Meritxell Borràs testimony
Former Catalan public administration minister Meritxell Borràs said that the declaration of independence was a ‘political expression’ but ‘held no legal consequences’ during her testimony on Wednesday evening.
‘Our absolute majority gave us mandate’ for independence roadmap, said the ex-official, in a testimony in which she also accused the country’s Constitutional Court of being ‘politicised’.
Like her colleagues, the prosecuted leader insisted the Spanish government ‘did not want’ to dialogue, but nonetheless ‘there was a will from the Catalan government to reach an agreement’.
Borràs also insisted that her department ‘didn’t use a single euro to fund the referendum’, adding that she ‘doesn’t think any of [her] colleagues did’ either. Furthermore, she argued, polling stations ‘didn’t cost a cent’ to citizens. ‘I was not in charge of [these] premises,’ added the former official.
Meritxell Borràs quit politics after spending 33 days in prison, thus abandoning a career spanning more than 20 years. Summoned to court last March, she was allowed to walk free while most of her colleagues were again incarcerated.
Carles Mundó testimony
Carles Mundó, Catalan ex-minister, testifying in the Supreme Court on Wednesday evening, said that he ‘did not carry out any act contravening the warnings of Spain’s judiciary [on the referendum].’
The former Catalan justice minister also said the previous Catalan government called a declaration of independence ‘convinced that it was not a crime.’ Speaking in court, Mundó also insisted that the referendum was ‘not funded with public money’, adding that ‘maybe’ it was backed by ‘private’ funds.
Mundó stepped down from politics after spending 33 days in precautionary jail in late 2017 for his role in the independence bid.
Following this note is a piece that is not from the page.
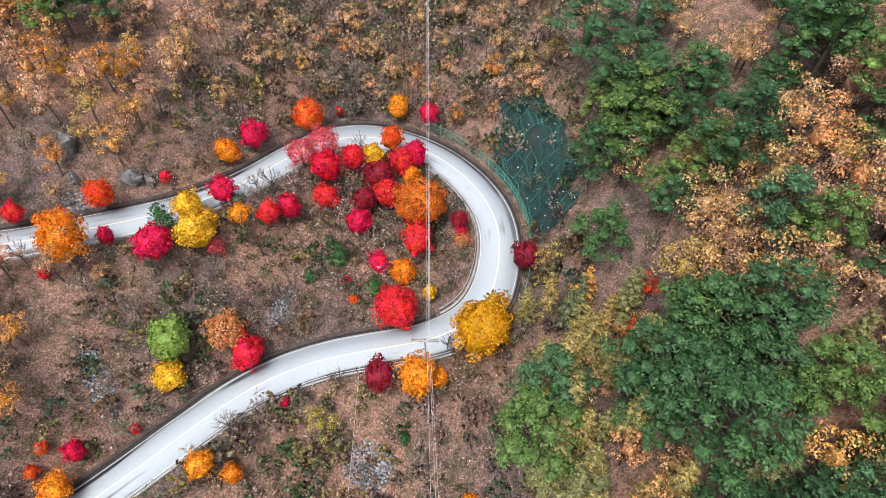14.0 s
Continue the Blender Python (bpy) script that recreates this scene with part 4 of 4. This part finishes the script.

Unlike their former government colleagues, Carles Mundó, along with Meritxell Borràs, and Santi Vila (all free on bail) are accused of the lesser offence of misuse of public funds, for allegedly allocating money from the administration to pay for the referendum, which had been deemed illegal by the Spanish courts.
The prosecutor is requesting 7 years in prison, 16 years barred from office and a €30,000 fine for Mundó.
The court expects to finish with all the defendants’ testimonies this week, so sessions could go on into Friday, although the court’s original plan was to only hold sessions on Tuesday, Wednesday and Thursday.